Leave out the pictures, then reproduce the rest of the material exactly.
========================================================================
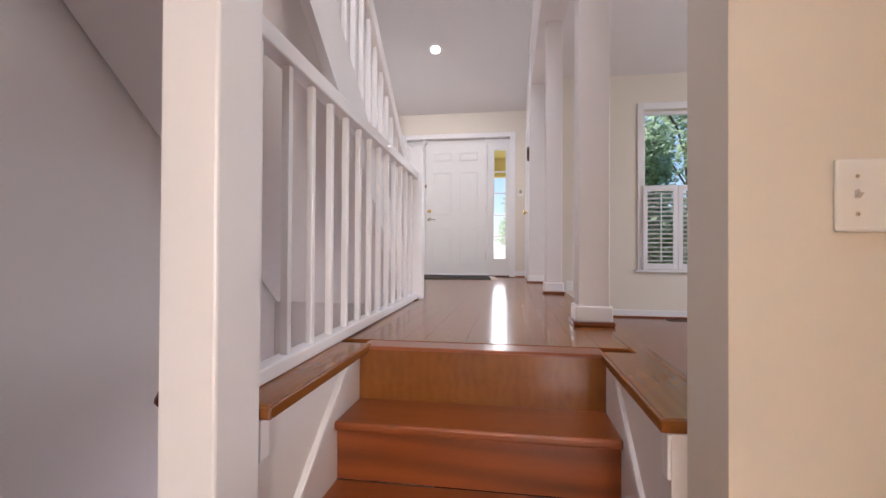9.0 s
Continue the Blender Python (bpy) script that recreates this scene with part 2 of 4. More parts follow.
CONCRETE = material("porch_concrete", (0.68, 0.66, 0.62), 0.9, vary=0.1, bump=0.3)
BULB = glow("lit_frosted_glass", (1.0, 0.80, 0.45), 14)
CANLIT = glow("lit_recessed_lens", (1.0, 0.95, 0.88), 22)


# ---- building helpers ----
def link(name, bm, mat, parent=None, label="", smooth=False):
    me = bpy.data.meshes.new(name)
    bmesh.ops.recalc_face_normals(bm, faces=bm.faces)
    if smooth:
        for f in bm.faces:
            f.smooth = True
    bm.to_mesh(me)
    bm.free()
    me.materials.append(mat)
    ob = new(name, me)
    if parent:
        ob.parent = parent
    return tagged(ob, label)


def part(name, bm, mat, parent, label="", smooth=False):
    return link(name, bm, mat, parent, label, smooth)


def thing(name, label, category, group=""):
    return tagged(new(name), label, category, group)


def add_box(bm, a, b, bevel=0.0):
    lo = [min(p, q) for p, q in zip(a, b)]
    hi = [max(p, q) for p, q in zip(a, b)]
    m = Matrix.Translation([(p + q) / 2 for p, q in zip(lo, hi)]) @ Matrix.Diagonal([max(q - p, 1e-4) for p, q in zip(lo, hi)] + [1])
    r = bmesh.ops.create_cube(bm, size=1, matrix=m)
    if bevel:
        es = list({e for v in r["verts"] for e in v.link_edges})
        bmesh.ops.bevel(bm, geom=es, offset=bevel, segments=2, affect='EDGES', profile=0.5)
    return bm


def bx(a, b, bevel=0.0):
    return add_box(bmesh.new(), a, b, bevel)


def prism(pts, axis, lo, hi, bm=None, bevel=0.0):
    """A polygon drawn in the two axes other than `axis`, extruded from lo to hi."""
    bm = bm or bmesh.new()

    def place(p, h):
        return {'x': (h, p[0], p[1]), 'y': (p[0], h, p[1]), 'z': (p[0], p[1], h)}[axis]
    a = [bm.verts.new(place(p, lo)) for p in pts]
    b = [bm.verts.new(place(p, hi)) for p in pts]
    bm.faces.new(a), bm.faces.new(b[::-1])
    for i in range(len(pts)):
        j = (i + 1) % len(pts)
        bm.faces.new((a[i], a[j], b[j], b[i]))
    if bevel:
        bmesh.ops.bevel(bm, geom=list(bm.edges), offset=bevel, segments=2, affect='EDGES', profile=0.5)
    return bm


def beam(p, q, w, h, bm=None, bevel=0.0):
    """A bar of width w (sideways) and height h from p to q."""
    bm = bm or bmesh.new()
    p, q = Vector(p), Vector(q)
    m = look(p, q)
    d = (q - p).length
    r = bmesh.ops.create_cube(bm, size=1, matrix=m @ Matrix.Translation((0, 0, -d / 2)) @ Matrix.Diagonal((w, h, d, 1)))
    if bevel:
        bmesh.ops.bevel(bm, geom=list({e for v in r["verts"] for e in v.link_edges}), offset=bevel, segments=2, affect='EDGES', profile=0.5)
    return bm


def lathe(profile, m=Matrix(), n=28, bm=None, cap=True):
    """Turns (radius, height) pairs round the local z axis."""
    bm = bm or bmesh.new()
    rings = []
    for r, z in profile:
        rings.append([bm.verts.new(m @ Vector((r * math.cos(2 * math.pi * i / n), r * math.sin(2 * math.pi * i / n), z))) for i in range(n)])
    for a, b in zip(rings, rings[1:]):
        for i in range(n):
            j = (i + 1) % n
            bm.faces.new((a[i], a[j], b[j], b[i]))
    if cap:
        bm.faces.new(rings[0][::-1]), bm.faces.new(rings[-1])
    return bm


def tube(points, radius, bm=None, n=10):
    bm = bm or bmesh.new()
    pts = [Vector(p) for p in points]
    rings = []
    for i, p in enumerate(pts):
        d = (pts[min(i + 1, len(pts) - 1)] - pts[max(i - 1, 0)]).normalized()
        u = d.orthogonal().normalized() if i == 0 else (u - d * u.dot(d)).normalized()
        v = d.cross(u)
        rings.append([bm.verts.new(p + (u * math.cos(2 * math.pi * k / n) + v * math.sin(2 * math.pi * k / n)) * radius) for k in range(n)])
    for a, b in zip(rings, rings[1:]):
        for k in range(n):
            j = (k + 1) % n
            bm.faces.new((a[k], a[j], b[j], b[k]))
    bm.faces.new(rings[0][::-1]), bm.faces.new(rings[-1])
    return bm


def structure(name, bm, mat, label=""):
    return tagged(link(name, bm, mat), label, kind="structure")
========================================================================
**Solution for this task:**
9.0 s
Continue the Blender Python (bpy) script that recreates this scene with part 2 of 4. More parts follow.
CONCRETE = material("porch_concrete", (0.68, 0.66, 0.62), 0.9, vary=0.1, bump=0.3)
BULB = glow("lit_frosted_glass", (1.0, 0.80, 0.45), 14)
CANLIT = glow("lit_recessed_lens", (1.0, 0.95, 0.88), 22)


# ---- building helpers ----
def link(name, bm, mat, parent=None, label="", smooth=False):
    me = bpy.data.meshes.new(name)
    bmesh.ops.recalc_face_normals(bm, faces=bm.faces)
    if smooth:
        for f in bm.faces:
            f.smooth = True
    bm.to_mesh(me)
    bm.free()
    me.materials.append(mat)
    ob = new(name, me)
    if parent:
        ob.parent = parent
    return tagged(ob, label)


def part(name, bm, mat, parent, label="", smooth=False):
    return link(name, bm, mat, parent, label, smooth)


def thing(name, label, category, group=""):
    return tagged(new(name), label, category, group)


def add_box(bm, a, b, bevel=0.0):
    lo = [min(p, q) for p, q in zip(a, b)]
    hi = [max(p, q) for p, q in zip(a, b)]
    m = Matrix.Translation([(p + q) / 2 for p, q in zip(lo, hi)]) @ Matrix.Diagonal([max(q - p, 1e-4) for p, q in zip(lo, hi)] + [1])
    r = bmesh.ops.create_cube(bm, size=1, matrix=m)
    if bevel:
        es = list({e for v in r["verts"] for e in v.link_edges})
        bmesh.ops.bevel(bm, geom=es, offset=bevel, segments=2, affect='EDGES', profile=0.5)
    return bm


def bx(a, b, bevel=0.0):
    return add_box(bmesh.new(), a, b, bevel)


def prism(pts, axis, lo, hi, bm=None, bevel=0.0):
    """A polygon drawn in the two axes other than `axis`, extruded from lo to hi."""
    bm = bm or bmesh.new()

    def place(p, h):
        return {'x': (h, p[0], p[1]), 'y': (p[0], h, p[1]), 'z': (p[0], p[1], h)}[axis]
    a = [bm.verts.new(place(p, lo)) for p in pts]
    b = [bm.verts.new(place(p, hi)) for p in pts]
    bm.faces.new(a), bm.faces.new(b[::-1])
    for i in range(len(pts)):
        j = (i + 1) % len(pts)
        bm.faces.new((a[i], a[j], b[j], b[i]))
    if bevel:
        bmesh.ops.bevel(bm, geom=list(bm.edges), offset=bevel, segments=2, affect='EDGES', profile=0.5)
    return bm


def beam(p, q, w, h, bm=None, bevel=0.0):
    """A bar of width w (sideways) and height h from p to q."""
    bm = bm or bmesh.new()
    p, q = Vector(p), Vector(q)
    m = look(p, q)
    d = (q - p).length
    r = bmesh.ops.create_cube(bm, size=1, matrix=m @ Matrix.Translation((0, 0, -d / 2)) @ Matrix.Diagonal((w, h, d, 1)))
    if bevel:
        bmesh.ops.bevel(bm, geom=list({e for v in r["verts"] for e in v.link_edges}), offset=bevel, segments=2, affect='EDGES', profile=0.5)
    return bm


def lathe(profile, m=Matrix(), n=28, bm=None, cap=True):
    """Turns (radius, height) pairs round the local z axis."""
    bm = bm or bmesh.new()
    rings = []
    for r, z in profile:
        rings.append([bm.verts.new(m @ Vector((r * math.cos(2 * math.pi * i / n), r * math.sin(2 * math.pi * i / n), z))) for i in range(n)])
    for a, b in zip(rings, rings[1:]):
        for i in range(n):
            j = (i + 1) % n
            bm.faces.new((a[i], a[j], b[j], b[i]))
    if cap:
        bm.faces.new(rings[0][::-1]), bm.faces.new(rings[-1])
    return bm


def tube(points, radius, bm=None, n=10):
    bm = bm or bmesh.new()
    pts = [Vector(p) for p in points]
    rings = []
    for i, p in enumerate(pts):
        d = (pts[min(i + 1, len(pts) - 1)] - pts[max(i - 1, 0)]).normalized()
        u = d.orthogonal().normalized() if i == 0 else (u - d * u.dot(d)).normalized()
        v = d.cross(u)
        rings.append([bm.verts.new(p + (u * math.cos(2 * math.pi * k / n) + v * math.sin(2 * math.pi * k / n)) * radius) for k in range(n)])
    for a, b in zip(rings, rings[1:]):
        for k in range(n):
            j = (k + 1) % n
            bm.faces.new((a[k], a[j], b[j], b[k]))
    bm.faces.new(rings[0][::-1]), bm.faces.new(rings[-1])
    return bm


def structure(name, bm, mat, label=""):
    return tagged(link(name, bm, mat), label, kind="structure")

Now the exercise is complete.